Y en efecto, Leopoldo Barrientos es portador de una nueva sensibilidad: precisamente la sensibilidad de nuestro tiempo. De allí­ la incorporación de ciertos materiales de desecho que provienen de la tecnologí­a doméstica cotidiana y que funcionan como recursos para expresar otro tipo de sentimientos, inimaginables hace pocas décadas, relacionados con la marginalidad en un mundo de mecánica eficiencia. La metáfora hace cabriolas parabólicas y no rehúye al juego ni al humor.

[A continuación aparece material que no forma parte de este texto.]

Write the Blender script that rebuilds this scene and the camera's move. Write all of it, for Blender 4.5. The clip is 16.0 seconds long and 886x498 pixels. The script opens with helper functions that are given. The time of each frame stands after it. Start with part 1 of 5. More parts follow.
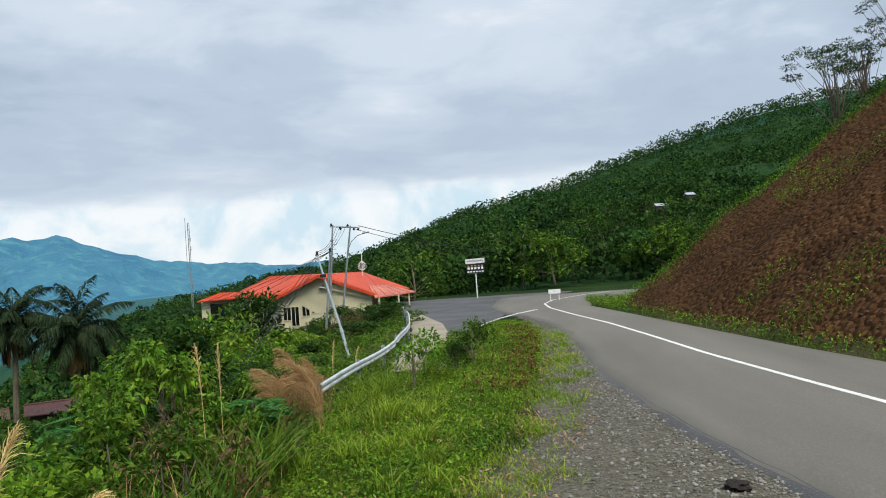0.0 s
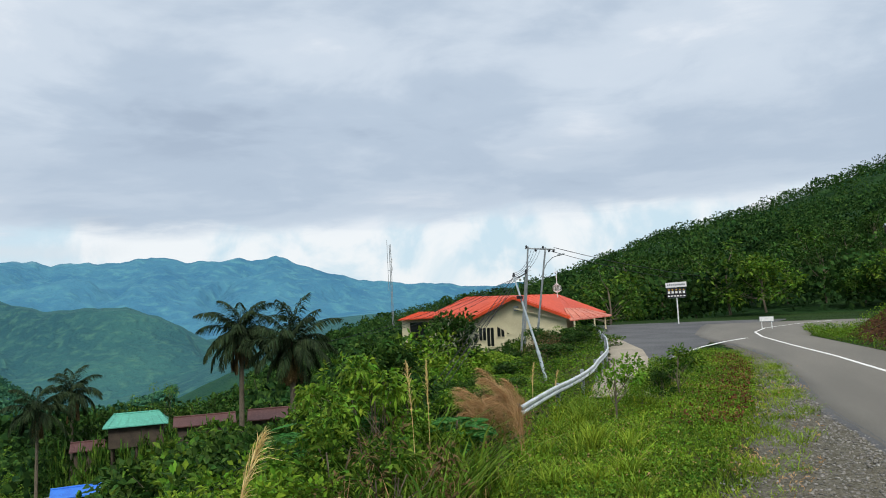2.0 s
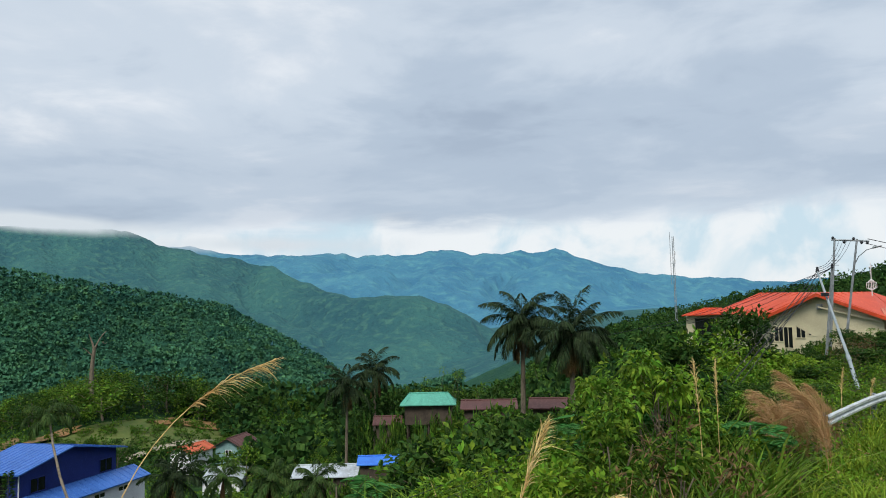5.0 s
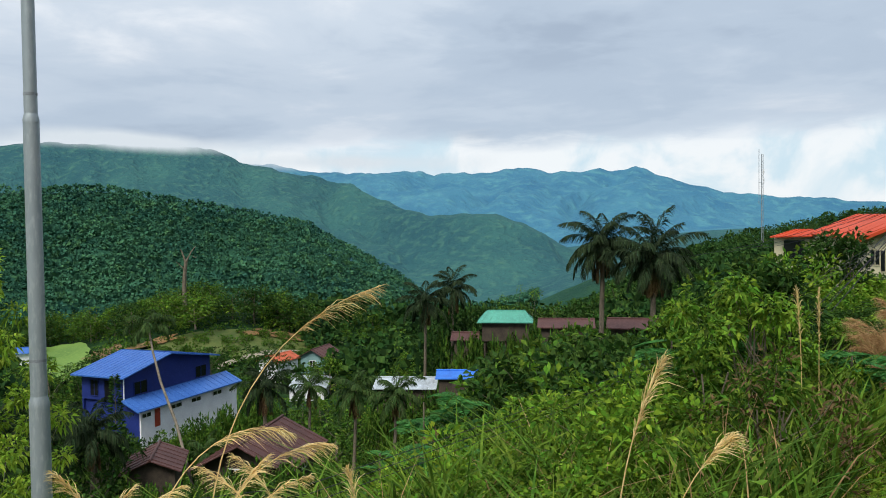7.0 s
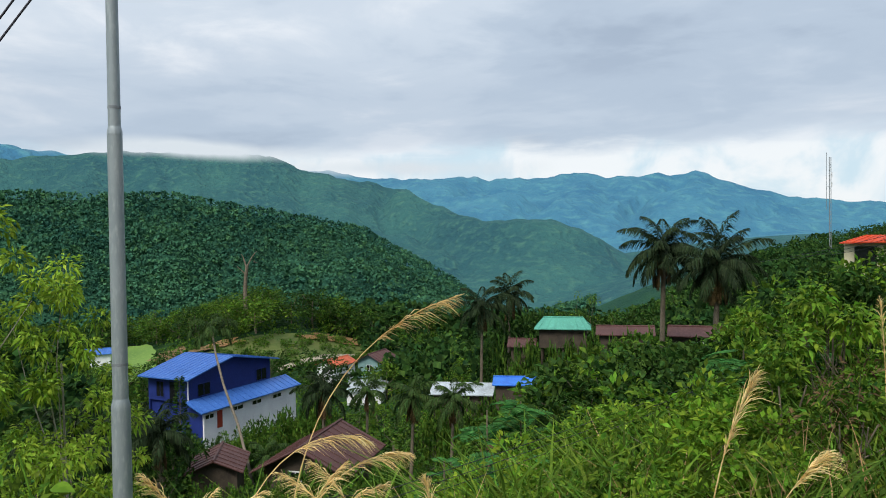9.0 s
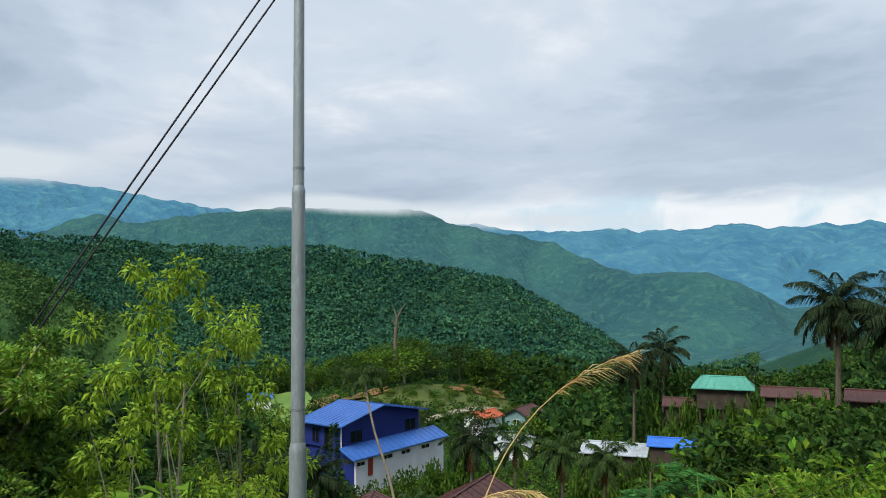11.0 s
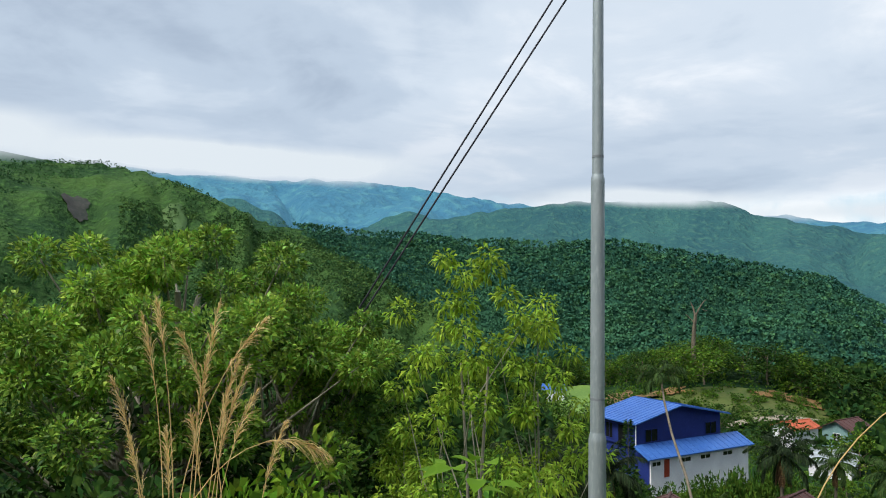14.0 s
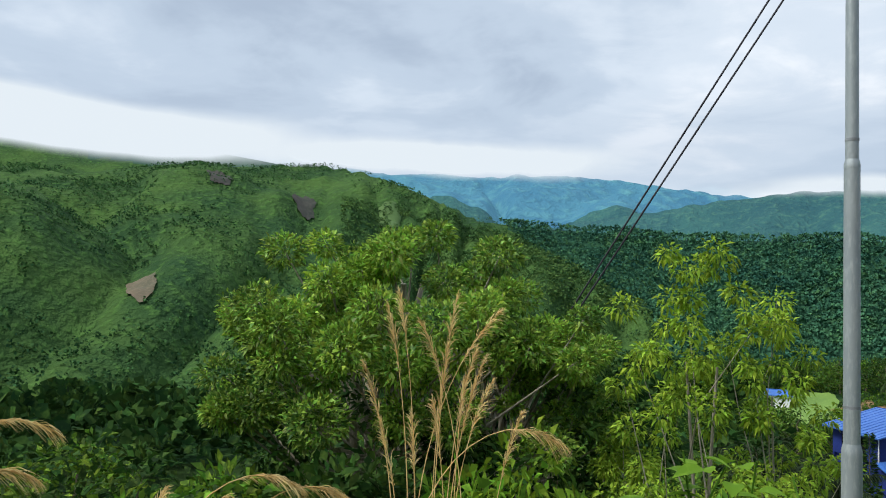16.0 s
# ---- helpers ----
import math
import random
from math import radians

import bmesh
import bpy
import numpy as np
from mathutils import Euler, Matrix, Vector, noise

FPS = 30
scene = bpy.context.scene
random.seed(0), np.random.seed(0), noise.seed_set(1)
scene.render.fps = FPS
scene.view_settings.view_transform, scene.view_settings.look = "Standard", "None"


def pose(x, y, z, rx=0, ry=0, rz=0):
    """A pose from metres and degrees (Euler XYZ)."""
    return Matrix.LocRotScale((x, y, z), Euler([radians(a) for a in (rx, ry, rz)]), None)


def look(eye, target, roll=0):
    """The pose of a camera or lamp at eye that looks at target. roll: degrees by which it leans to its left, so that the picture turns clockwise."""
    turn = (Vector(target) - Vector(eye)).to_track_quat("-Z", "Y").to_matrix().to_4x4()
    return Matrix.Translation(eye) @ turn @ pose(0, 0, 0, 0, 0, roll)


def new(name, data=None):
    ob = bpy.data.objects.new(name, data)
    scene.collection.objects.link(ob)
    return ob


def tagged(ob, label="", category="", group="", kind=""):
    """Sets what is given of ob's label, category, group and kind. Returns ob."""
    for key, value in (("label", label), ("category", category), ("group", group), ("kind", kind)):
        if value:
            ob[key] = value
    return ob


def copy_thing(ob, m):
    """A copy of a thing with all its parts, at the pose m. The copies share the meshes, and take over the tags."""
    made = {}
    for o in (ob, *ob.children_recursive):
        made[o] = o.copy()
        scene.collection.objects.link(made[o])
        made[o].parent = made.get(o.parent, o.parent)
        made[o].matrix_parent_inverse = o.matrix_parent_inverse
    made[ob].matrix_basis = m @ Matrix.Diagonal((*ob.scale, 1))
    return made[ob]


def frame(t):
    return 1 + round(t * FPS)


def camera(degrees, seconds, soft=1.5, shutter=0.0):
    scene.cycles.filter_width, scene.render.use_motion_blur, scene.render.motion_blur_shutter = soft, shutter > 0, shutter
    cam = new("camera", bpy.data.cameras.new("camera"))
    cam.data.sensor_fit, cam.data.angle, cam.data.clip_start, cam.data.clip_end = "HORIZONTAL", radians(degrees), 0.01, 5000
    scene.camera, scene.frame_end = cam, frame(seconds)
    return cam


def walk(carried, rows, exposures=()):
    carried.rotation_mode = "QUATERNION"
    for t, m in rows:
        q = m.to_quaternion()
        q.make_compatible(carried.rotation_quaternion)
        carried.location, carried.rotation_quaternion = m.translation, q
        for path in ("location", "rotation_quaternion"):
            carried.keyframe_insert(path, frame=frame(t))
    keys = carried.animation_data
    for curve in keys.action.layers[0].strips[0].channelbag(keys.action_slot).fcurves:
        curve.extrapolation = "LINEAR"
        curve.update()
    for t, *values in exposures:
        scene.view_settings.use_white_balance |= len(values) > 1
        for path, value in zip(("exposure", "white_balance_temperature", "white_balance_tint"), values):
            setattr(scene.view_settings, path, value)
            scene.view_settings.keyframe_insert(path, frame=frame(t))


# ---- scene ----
cam = camera(61.20, 16.0, soft=1.0)
PATH = [
    (0.0, pose(-0.00, 0.00, 3.10, 91.73, 3.97, 5.60)),
    (0.5, pose(-0.09, 0.04, 3.10, 93.45, 3.66, 9.49)),
    (1.0, pose(-0.13, 0.07, 3.09, 94.04, 3.42, 13.06)),
    (1.5, pose(-0.15, 0.03, 3.11, 94.18, 3.12, 16.46)),
    (2.0, pose(-0.22, 0.08, 3.10, 94.29, 2.84, 20.27)),
    (2.5, pose(-0.25, 0.08, 3.11, 94.39, 2.46, 25.03)),
    (3.0, pose(-0.31, 0.19, 3.08, 94.51, 2.14, 29.60)),
    (3.5, pose(-0.29, 0.15, 3.09, 94.49, 1.86, 32.84)),
    (4.0, pose(-0.27, 0.12, 3.09, 94.49, 1.70, 35.35)),
    (4.5, pose(-0.28, 0.13, 3.09, 94.50, 1.50, 37.95)),
    (5.0, pose(-0.27, 0.12, 3.09, 94.48, 1.27, 41.33)),
    (5.2, pose(-0.27, 0.12, 3.09, 94.35, 1.27, 42.78)),
    (7.3, pose(-0.51, 0.06, 3.17, 87.92, 0.81, 47.70)),
    (7.5, pose(-0.51, 0.06, 3.17, 87.92, 0.81, 48.16)),
    (7.8, pose(-0.55, 0.04, 3.18, 87.91, 0.86, 48.73)),
    (8.0, pose(-0.56, 0.03, 3.19, 87.91, 0.88, 49.07)),
    (8.2, pose(-0.56, 0.03, 3.19, 87.91, 0.88, 49.47)),
    (10.3, pose(-0.71, -0.23, 3.22, 91.95, 0.62, 57.31)),
    (10.5, pose(-0.71, -0.23, 3.22, 92.40, 0.62, 58.76)),
    (11.0, pose(-0.68, -0.28, 3.21, 92.92, 0.40, 62.50)),
    (11.5, pose(-0.73, -0.25, 3.20, 92.91, 0.19, 65.95)),
    (12.0, pose(-0.71, -0.26, 3.20, 92.86, 0.15, 68.63)),
    (12.5, pose(-0.72, -0.24, 3.19, 92.76, -0.04, 71.28)),
    (13.0, pose(-0.72, -0.26, 3.18, 92.70, -0.14, 74.46)),
    (13.5, pose(-0.73, -0.30, 3.17, 92.57, -0.36, 79.08)),
    (14.0, pose(-0.75, -0.34, 3.15, 92.43, -0.60, 84.59)),
    (14.5, pose(-0.77, -0.37, 3.15, 92.27, -0.76, 89.31)),
    (15.0, pose(-0.76, -0.42, 3.15, 92.10, -0.92, 93.03)),
    (15.5, pose(-0.74, -0.52, 3.15, 91.99, -1.07, 96.33)),
    (16.0, pose(-0.72, -0.58, 3.13, 91.83, -1.06, 100.20)),
]
walk(cam, PATH, exposures=((0.0, 0.00), (0.5, -0.14), (1.0, -0.07), (2.0, -0.05), (4.5, -0.10), (7.5, -0.02), (11.0, -0.04), (13.0, 0.02), (14.5, 0.10), (16.0, 0.13)))

# ---------------------------------------------------------------- world, sun
SUN_EL, SUN_AZ = 52.0, 150.0
world = bpy.data.worlds.new("overcast_sky")
scene.world = world
world.use_nodes = True
wn = world.node_tree.nodes
wl = world.node_tree.links
wn.clear()


def wnode(kind, **kw):
    n = wn.new(kind)
    for k, v in kw.items():
        setattr(n, k, v)
    return n


def wmath(op, a, b=None, clamp=False):
    n = wnode("ShaderNodeMath", operation=op, use_clamp=clamp)
    for i, s in enumerate((a, b)):
        if s is None:
            continue
        if isinstance(s, (int, float)):
            n.inputs[i].default_value = s
        else:
            wl.new(s, n.inputs[i])
    return n.outputs[0]


def wramp(src, stops, mode="EASE"):
    n = wnode("ShaderNodeValToRGB")
    n.color_ramp.interpolation = mode
    el = n.color_ramp.elements
    while len(el) < len(stops):
        el.new(0.5)
    for e, (p, c) in zip(el, stops):
        e.position = p
        e.color = (*c, 1) if not isinstance(c, (int, float)) else (c, c, c, 1)
    wl.new(src, n.inputs[0])
    return n.outputs[0]


def wmix(fac, a, b):
    n = wnode("ShaderNodeMix", data_type="RGBA")
    if isinstance(fac, (int, float)):
        n.inputs[0].default_value = fac
    else:
        wl.new(fac, n.inputs[0])
    for i, s in ((6, a), (7, b)):
        if isinstance(s, tuple):
            n.inputs[i].default_value = (*s, 1)
        else:
            wl.new(s, n.inputs[i])
    return n.outputs[2]


sky = wnode("ShaderNodeTexSky", sky_type="NISHITA", sun_disc=False,
            sun_elevation=radians(SUN_EL), sun_rotation=radians(SUN_AZ))
coord = wnode("ShaderNodeTexCoord").outputs["Generated"]
sep = wnode("ShaderNodeSeparateXYZ")
wl.new(coord, sep.inputs[0])
sx, sy, sz = sep.outputs
# cloud deck seen as a flat layer overhead
zz = wmath("ADD", wmath("MAXIMUM", sz, 0.0), 0.10)
comb = wnode("ShaderNodeCombineXYZ")
wl.new(wmath("DIVIDE", sx, zz), comb.inputs[0])
wl.new(wmath("DIVIDE", sy, zz), comb.inputs[1])
deck = comb.outputs[0]


def wnoise(vec, scale, detail, rough, dist=0.0):
    n = wnode("ShaderNodeTexNoise")
    n.inputs["Scale"].default_value = scale
    n.inputs["Detail"].default_value = detail
    n.inputs["Roughness"].default_value = rough
    n.inputs["Distortion"].default_value = dist
    wl.new(vec, n.inputs["Vector"])
    return n.outputs["Fac"]


n_big = wnoise(deck, 0.62, 5.0, 0.52, 0.35)
n_fine = wnoise(deck, 1.7, 6.0, 0.6, 0.4)
mixn = wmath("ADD", wmath("MULTIPLY", n_big, 0.72), wmath("MULTIPLY", n_fine, 0.28))
cloud = wramp(mixn, [(0.36, (0.40, 0.485, 0.605)), (0.45, (0.51, 0.605, 0.725)), (0.54, (0.655, 0.74, 0.84)), (0.65, (0.91, 0.945, 0.99))])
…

Más cercanas a las manifestaciones vitales, las preocupaciones formales de Leopoldo no provienen de ni se dirigen a la ejemplaridad de lo público sino vienen de la observación de la realidad y de ciertas manifestaciones populares y desembocan no en el gesto teatral sino en cierta agraciada naturalidad que sabe detenerse antes de convertirse en mera sensualidad celebratoria. Eso que la detiene, o ante lo que se detiene su escultura, es su propia intimidad atormentada por preocupaciones que ahora ya no son técnicas ni formales sino propiamente existenciales: esa falta de destino que introduce en nuestra vida no el sano escepticismo sino el angustiante sentimiento del absurdo.